Coxes Lock Then and Now . . . by Avril Lansdell

Among a batch of canal cards sent to me by the Leprosy Mission postcard bureau was one from a tear-off calendar. I do not know who commissioned the calendar, but it was printed by Judges of Hastings, and show Coxes Lock on the Wey Navigation with two holiday boats in the lock. The scene was photographed by Jim Shead in the late 1990's and is a great contrast to my other cards of Coxes Lock which was pictured by Hugh McKnight in 1965 and shows wide barges moored by the loading by at the then working flour mill.

In the 1960s, the grain was brought to the mill from the Pool of London by barges which traveled only as far as Coxes Lock Mill; all other commercial traffic has ceased on the Wey by then. (The barges, in earlier years, had carried timber, grain, flour, chalk, gravel and other loads from Guildford to the Pool of London, drawn by pairs of horses as far as Weybridge, until 1959, then in convoys down the Thames drawn by a tug.) A small tug took the barges to Coxes Lock in the 1960's to and from the Thames.

In 1965 Harry Stevens, the last of four generations of Wey Navigation wharfingers and owners announced that he was closing his carrying company and would give the Wey Navigation to the National Trust for a leisure waterway. This meant the end of all commercial carrying on the Wey and the grain for the mill was thereafter carried by road. (Editor's note: There was at least a trial of carrying by narrowboat pair trans-shipping from a barge below the entrance lock as I witnessed this in the late 1970's - TE)

Coxes Lock mill went on working until 8th April 1983. The building were bought by a developer, who converted them into luxury apartments.

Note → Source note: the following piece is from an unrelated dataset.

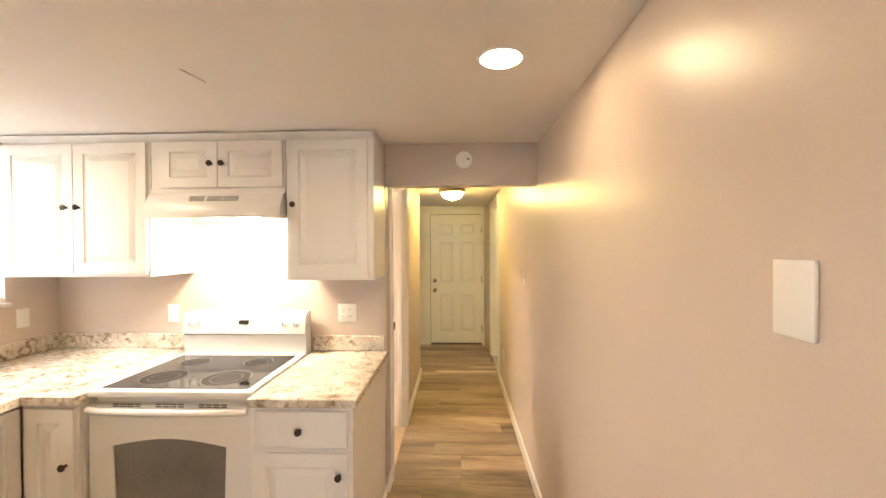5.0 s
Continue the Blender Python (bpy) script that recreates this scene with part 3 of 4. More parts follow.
# range wall, above
wall_cabinet(pose(-2.475, 6.21, 1.405), "white double-door wall cabinet in the corner by the window", 0.865, 0.37, 0.785,
             [(0.012, 0.428, 0.02, 0.745, (0.395, 0.39)), (0.434, 0.85, 0.02, 0.745, (0.467, 0.39))])
wall_cabinet(pose(-1.607, 6.21, 1.865), "small white two-door wall cabinet over the range hood", 0.765, 0.34, 0.325,
             [(0.062, 0.388, 0.035, 0.290, (0.358, 0.165)), (0.394, 0.754, 0.035, 0.290, (0.424, 0.165))])
wall_cabinet(pose(-0.839, 6.21, 1.385), "tall white one-door wall cabinet at the hallway", 0.488, 0.321, 0.805,
             [(0.020, 0.455, 0.02, 0.770, (0.050, 0.415))])
part("side_crown", boxed(-0.3585, -0.342, 6.18, 6.50, 2.17, 2.204, bevel=0.003), CAB, thing("trim", Matrix(), "white crown strip at the cabinet end", "trim"))
bpy.data.objects["trim.002"]["kind"] = "structure"
# sink wall, above
wall_cabinet(pose(-2.255, 3.70, 1.415, 0, 0, 90), "tall cream-white one-door wall cabinet", 0.655, 0.315, 0.785,
             [(0.02, 0.640, 0.02, 0.765, (0.605, 0.40))], crown=0)
wall_cabinet(pose(-2.255, 4.357, 1.735, 0, 0, 90), "short cream-white two-door wall cabinet beside the sink window", 0.795, 0.315, 0.455,
             [(0.02, 0.395, 0.03, 0.425, (0.36, 0.23)), (0.40, 0.775, 0.03, 0.425, (0.435, 0.23))], crown=0)

# ---- worktops ----
bm = slab((-2.57, -1.845, -1.592), (3.63, 5.745, 6.568), [(-2.47, -2.00, 4.70, 5.42), (-1.845, -1.592, 3.63, 5.745)], 0.87, 0.908)
top = thing("worktop", Matrix(), "speckled beige granite-look laminate worktop with sink cut-out", "worktop")
part("slab", bm, GRANITE, top)
part("front_edge", boxed(-1.8455, -1.838, 3.63, 5.745, 0.866, 0.909, bevel=0.003), GRANITE, top)
part("backsplash", boxed(-2.57, -2.548, 3.63, 6.575, 0.909, 1.005, bevel=0.004), GRANITE, top)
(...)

The sales brochure for these apartments is very impressive, with many photographs of the mill's three buildings and a rather (unfortunately) inaccurate history of the mill. No two of the apartments are quite alike, as all three of the buildings are converted and mooring marked our along the bank beside the mill where once several barges could tie up without obstructing any other traffic.

There are one, two and three bedroom flats plus three galleries, duplex, penthouses; all apartments have balconies with an outlook on either the river Wey, the lock, or the mill pond above the lock. In the late 1980's a number of houses were built behind the mill and named Millpond Court. These and the converted mill buildings can be seen on the 1990's postcard.

It is hard to believe that the two postcards show the same place, but I can assure you that I have known it for thirty-four years and indeed it is. These two cards are a good example of how much we can learn from our postcards with a little extra research. The 1980's sales brochure is in the Elmbridge Museum at Weybridge.